The government’s whole financial strategy rests on growth. Deficit reduction is planned primarily through a surge in extra tax revenues, which grow as the economy grows. By 2014-15 the government forecasts £172 billion a year more from taxation than in the last Labour year.
This big increase in taxation is needed to pay for the increased total public spending, up by £73 billion a year over the same time period, and to cut the deficit substantially. Public spending cuts have been cuts in Labour’s planned increases, or cuts in certain programmes in order to fund larger increases in the government’s priorities that include overseas aid, the EU budget and assistance to Euroland.
Most commentators and politicians agree that growth is needed to help the UK out of the financial hole it is in.
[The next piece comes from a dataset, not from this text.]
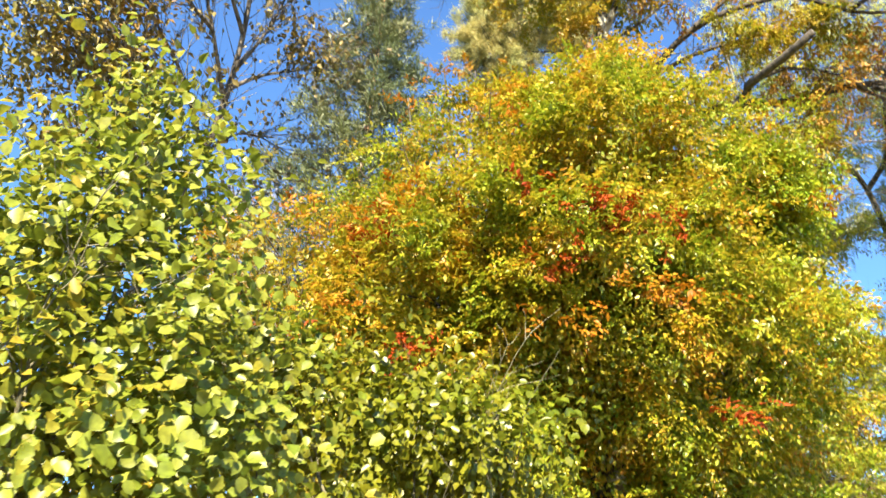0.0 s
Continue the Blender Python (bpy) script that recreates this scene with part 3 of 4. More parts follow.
# ---- the old oak with a dead top, its limbs reaching out over the path ----
def build_oak():
    rng = np.random.default_rng(21)
    t = tree("old oak with bare dead top and rusty leaves on long limbs", (1.8, 9.0))
    b = foot(t)
    bole = stem(t, [b, (1.8, 8.5, 4.0), (1.89, 7.65, 9.14), (1.53, 7.39, 9.55), (1.14, 7.02, 10.11), (0.76, 6.62, 10.63), (0.37, 6.15, 11.24)], 0.30, 0.02, B_OAK, rng, "trunk", 12, flare=0.4)
    limbs = (  # start and end radius, points, twig count, twig length
        (0.085, 0.018, [(1.65, 7.51, 9.48), (1.69, 7.34, 9.61), (2.13, 6.78, 10.02), (2.33, 6.39, 10.31), (2.54, 6.00, 10.58), (2.50, 5.72, 10.82), (2.55, 5.36, 11.09)], 10, 0.7),
        (0.05, 0.006, [(2.13, 6.78, 10.02), (2.41, 6.46, 10.10), (2.77, 6.21, 10.14), (3.09, 5.80, 10.22), (3.53, 5.60, 10.18), (4.12, 5.32, 10.12), (4.40, 5.05, 10.18), (4.47, 4.69, 10.31)], 16, 0.65),
        (0.026, 0.005, [(3.05, 5.87, 10.19), (3.26, 5.49, 10.36), (3.50, 5.18, 10.48), (3.83, 4.91, 10.55)], 7, 0.4),
        (0.026, 0.005, [(2.70, 6.24, 10.12), (2.59, 6.03, 10.45), (2.49, 5.65, 10.75), (2.52, 5.30, 10.90)], 6, 0.5),
        (0.024, 0.005, [(2.05, 6.78, 10.01), (1.71, 6.69, 10.16), (1.41, 6.46, 10.37), (1.11, 6.10, 10.51)], 7, 0.5),
        (0.022, 0.006, [(2.13, 6.75, 10.04), (2.03, 6.33, 10.16), (1.86, 6.01, 10.32), (1.87, 5.71, 10.46)], 6, 0.45),
        (0.045, 0.008, [(2.12, 7.33, 9.28), (2.31, 6.94, 9.45), (2.57, 6.54, 9.60), (2.80, 6.29, 9.74), (3.14, 6.04, 9.76)], 10, 0.55),
        (0.045, 0.006, [(2.19, 7.25, 9.22), (2.50, 6.70, 9.25), (3.06, 6.56, 9.10), (3.61, 6.33, 9.08), (3.97, 5.94, 9.15), (4.48, 5.59, 9.13), (5.00, 5.38, 9.10)], 14, 0.6),
        (0.022, 0.005, [(3.64, 6.32, 9.08), (3.90, 5.96, 9.26), (4.24, 5.70, 9.35), (4.75, 5.43, 9.38)], 9, 0.4),
        (0.02, 0.005, [(3.61, 6.34, 9.08), (4.07, 6.22, 8.96), (4.40, 6.17, 8.80)], 4, 0.4),
        (0.02, 0.005, [(5.00, 5.38, 9.10), (5.05, 5.62, 8.84), (4.87, 5.99, 8.55), (4.54, 6.33, 8.30)], 4, 0.5),
        (0.022, 0.005, [(2.89, 7.00, 9.04), (3.21, 6.74, 9.09), (3.51, 6.45, 9.13)], 5, 0.4),
        (0.05, 0.006, [(1.23, 7.69, 9.91), (0.61, 7.87, 10.16), (-0.13, 7.98, 10.38), (-0.62, 7.98, 10.61), (-1.01, 7.82, 10.83)], 16, 0.7),
        (0.026, 0.005, [(0.75, 7.83, 10.09), (0.33, 8.36, 10.49), (-0.10, 9.02, 10.89), (-0.10, 9.14, 10.79)], 4, 0.4),
        (0.03, 0.005, [(0.84, 7.46, 10.12), (0.32, 7.43, 10.39), (-0.13, 7.39, 10.66), (-0.52, 7.13, 10.94)], 10, 0.6),
        (0.024, 0.005, [(0.83, 6.89, 10.37), (0.40, 6.84, 10.54), (-0.14, 6.88, 10.61), (-0.49, 6.72, 10.59)], 8, 0.5),
        (0.062, 0.034, [(3.34, 7.31, 7.45), (3.34, 7.13, 7.49), (3.53, 6.66, 7.47), (3.71, 6.27, 7.51)], 0, 0),
        (0.075, 0.01, [(3.24, 7.71, 7.63), (3.73, 7.75, 7.68), (4.16, 7.63, 7.71), (4.68, 7.43, 7.75), (5.21, 7.26, 7.72), (5.75, 7.01, 7.71), (6.24, 6.80, 7.79), (6.70, 6.70, 7.74), (7.25, 6.62, 7.73)], 22, 0.8),
        (0.03, 0.006, [(5.50, 7.15, 7.71), (5.97, 6.91, 7.83), (6.36, 6.66, 8.10), (6.79, 6.47, 8.28), (7.37, 6.09, 8.46)], 16, 0.6),
        (0.026, 0.006, [(6.13, 6.63, 7.98), (6.14, 6.22, 8.01), (6.02, 5.83, 8.08), (5.94, 5.52, 8.06)], 6, 0.4),
        (0.022, 0.004, [(4.75, 7.43, 7.73), (5.13, 7.53, 7.64), (5.56, 7.75, 7.54), (6.12, 7.75, 7.55)], 5, 0.5),
        (0.03, 0.006, [(4.85, 7.33, 7.66), (5.24, 7.28, 7.55), (5.65, 7.28, 7.52), (6.04, 7.36, 7.39)], 8, 0.5),
        (0.055, 0.01, [(2.42, 7.73, 8.05), (2.67, 7.37, 8.25), (3.01, 7.06, 8.37), (3.64, 6.75, 8.42), (4.03, 6.66, 8.30), (4.38, 6.66, 8.16), (4.80, 6.54, 8.07), (5.24, 6.25, 8.12)], 12, 0.6),
        (0.035, 0.006, [(2.41, 7.76, 8.03), (2.86, 7.38, 8.10), (3.31, 7.16, 8.13), (3.78, 7.00, 8.21)], 6, 0.5),
        (0.03, 0.008, [(2.84, 7.13, 8.31), (3.19, 6.94, 8.58), (3.56, 6.71, 8.70), (3.81, 6.58, 8.77)], 7, 0.45),
        (0.03, 0.008, [(3.66, 6.74, 8.42), (4.13, 6.53, 8.37), (4.24, 6.32, 8.49), (4.17, 6.08, 8.67)], 6, 0.5),
        (0.03, 0.008, [(3.35, 7.22, 7.54), (3.72, 7.04, 7.65), (4.10, 7.00, 7.61), (4.49, 7.03, 7.49)], 8, 0.5),
        (0.025, 0.006, [(4.38, 6.66, 8.16), (4.64, 6.26, 8.19), (4.92, 5.93, 8.20), (5.23, 5.69, 8.13)], 9, 0.45),
        (0.055, 0.045, [(1.60, 7.44, 9.52), (1.53, 7.11, 9.62), (1.45, 6.87, 9.77)], 0, 0),
    )
    h = Heap()
    wood = bole
    for k, (r0, r1, pts, n, ln) in enumerate(limbs):
        # a limb that touches no other wood grows from the bole
        p0 = np.array(pts[0])
        if np.min(np.linalg.norm(wood - p0, axis=1)) > 0.16:
            root = bole[np.argmin(np.linalg.norm(bole - p0 + np.array([0, 0, 0.7]), axis=1))]
            pts = [tuple(root), tuple(root * 0.45 + p0 * 0.55 + np.array([0, 0, -0.08])), *pts]
        # lower limbs take a darker bark in place of the leaf shade on them
        line = stem(t, pts, r0 * 1.1, r1 * 1.2, B_DARK if k > 15 else B_OAK, rng, sides=7, wig=0.004)
        wood = np.vstack([wood, line])
        if n:
            twigs_on(h, line, max(0.012, r0 * 0.25), rng, int(n * (2.1 if k < 16 else 1.7)), ln, 2, 0.4 if k < 16 else 0.2, 0.2, 3, None, 0.75 if k < 16 else 1.2)
            twigs_on(h, line[len(line) // 2:], 0.010, rng, int(n * (1.3 if k < 16 else 0.8)), ln * 0.75, 2, 0.3, 0.2, 3, None, 0.7)
    v, f = h.arrays()
    mass("brushwood", v, f, B_OAKTWIG, t)
    gold, rust, places = Heap(), Heap(), []
    for c, r, n in (((1.05, 7.60, 9.69), 0.42, 60), ((1.57, 7.41, 9.41), 0.35, 45), ((1.28, 7.77, 9.22), 0.45, 60), ((1.90, 7.53, 8.99), 0.6, 110), ((1.04, 7.68, 9.38), 0.4, 60), ((1.56, 7.51, 9.08), 0.45, 90), ((2.07, 7.24, 9.10), 0.35, 60), ((0.93, 7.01, 10.20), 0.22, 22), ((1.09, 7.24, 9.96), 0.2, 20),
                    ((2.34, 6.99, 9.29), 0.35, 60), ((2.34, 7.32, 8.80), 0.5, 80), ((4.30, 5.93, 8.62), 0.2, 24), ((4.36, 6.15, 8.47), 0.26, 34), ((4.67, 6.19, 8.23), 0.2, 20), ((4.82, 5.77, 8.34), 0.16, 12), ((5.11, 5.70, 8.16), 0.26, 26), ((4.93, 5.94, 8.07), 0.2, 16),
                    ((3.51, 7.09, 8.04), 0.4, 90), ((3.55, 6.85, 7.75), 0.3, 50), ((3.99, 6.91, 7.98), 0.3, 44), ((4.37, 6.84, 7.95), 0.2, 18), ((3.89, 7.31, 7.65), 0.35, 40), ((3.04, 7.39, 7.95), 0.45, 60), ((4.06, 6.67, 8.15), 0.2, 16), ((5.64, 6.26, 8.09), 0.2, 16), ((6.02, 6.46, 7.89), 0.22, 20), ((0.64, 8.03, 9.79), 0.25, 24),
                    ((3.73, 7.34, 6.79), 0.3, 34), ((4.18, 7.73, 6.6), 0.26, 26), ((3.86, 7.69, 6.62), 0.28, 24), ((4.13, 7.49, 6.82), 0.22, 20)):
        for _ in range(4):
            q = np.array(c) + rng.normal(0, 0.5, 3) * r
            u = r * rng.uniform(0.35, 0.65)
            p, w = clustered(rng, q, (u, u, u * 0.9), int(n * (0.3 if c[0] > 4.1 else 0.42)) + 5, 5, 0.05, 0.2, 0.35)
            gold.add(*twig_leaves(rng, p, w, 12, 0.17, 0.05, 0.55))
            places.append(q + rng.normal(0, 0.5, (3, 3)) * u)
    for c, r, n in (((2.77, 6.93, 9.10), 0.4, 70), ((1.09, 6.64, 10.56), 0.25, 22), ((2.70, 7.13, 8.83), 0.35, 40), ((4.19, 7.22, 7.66), 0.28, 30), ((4.62, 7.02, 7.73), 0.25, 24), ((5.21, 7.01, 7.81), 0.26, 28), ((5.54, 6.66, 7.96), 0.26, 34), ((5.84, 6.92, 7.75), 0.3, 40), ((5.40, 7.20, 7.56), 0.25, 22),
                    ((5.81, 6.33, 8.09), 0.2, 20), ((5.95, 5.64, 8.10), 0.2, 22), ((5.93, 5.89, 8.08), 0.2, 18), ((6.40, 5.61, 8.28), 0.2, 20), ((6.36, 6.15, 8.08), 0.28, 26), ((6.79, 6.00, 8.20), 0.26, 22), ((7.34, 6.08, 8.35), 0.22, 18), ((7.19, 6.30, 8.02), 0.24, 16), ((6.67, 6.42, 7.98), 0.26, 20), ((6.10, 6.69, 7.80), 0.26, 22), ((5.85, 7.16, 7.53), 0.2, 14), ((3.99, 7.72, 7.36), 0.25, 18), ((7.73, 6.91, 7.73), 0.1, 5),
                    ((4.03, 7.57, 7.52), 0.24, 18), ((4.41, 7.27, 7.13), 0.24, 24), ((4.17, 7.26, 7.76), 0.24, 16), ((4.35, 6.8, 7.58), 0.22, 16), ((4.7, 6.84, 7.66), 0.2, 14), ((4.24, 7.58, 6.87), 0.2, 16)):
        for _ in range(4):
            q = np.array(c) + rng.normal(0, 0.85, 3) * r
            u = r * rng.uniform(0.35, 0.7)
            p, w = clustered(rng, q, (u, u, u), int(n * 0.28) + 6, 5, 0.06, 0.2, 0.35)
            rust.add(*twig_leaves(rng, p, w, 9, 0.17, 0.054, 0.52))
    v, f = gold.arrays()
    crown = part("crown", v, f, M_OAK, t)
    places = np.vstack(places)[:300]
    leaf_parts(crown, leaf_meshes(M_OAK, 5, 0.6), places, unit(rng.normal(0, 1, places.shape)), 0.075, rng)
    v, f = rust.arrays()
    part("rusty_foliage", v, f, M_RUST, t, "rust-brown oak leaves")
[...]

Growth reduces the need for spending cuts and tax rises. If growth does not move to above trend from next year and stays there for the following three years, there will be a shortfall in revenue and extra public spending.
Critics of the government say it has cut too far and too fast and jeopardises growth as a result. As the government plans to borrow an additional £485 billion over its planned five years, more than the total state debt just ten years ago, it is difficult to sustain the argument that it has been too tough. Given that public spending rises by a substantial cash amount, the argument is more one over what that money can buy. If the government enforces a fairly successful public sector pay freeze for a couple of years, and manages to buy things more cheaply as it has promised, the cash increase could even translate into a real increase in spending.
Promoting faster growth requires changes to banking, regulation and taxation. We will look at each of these in turn this week.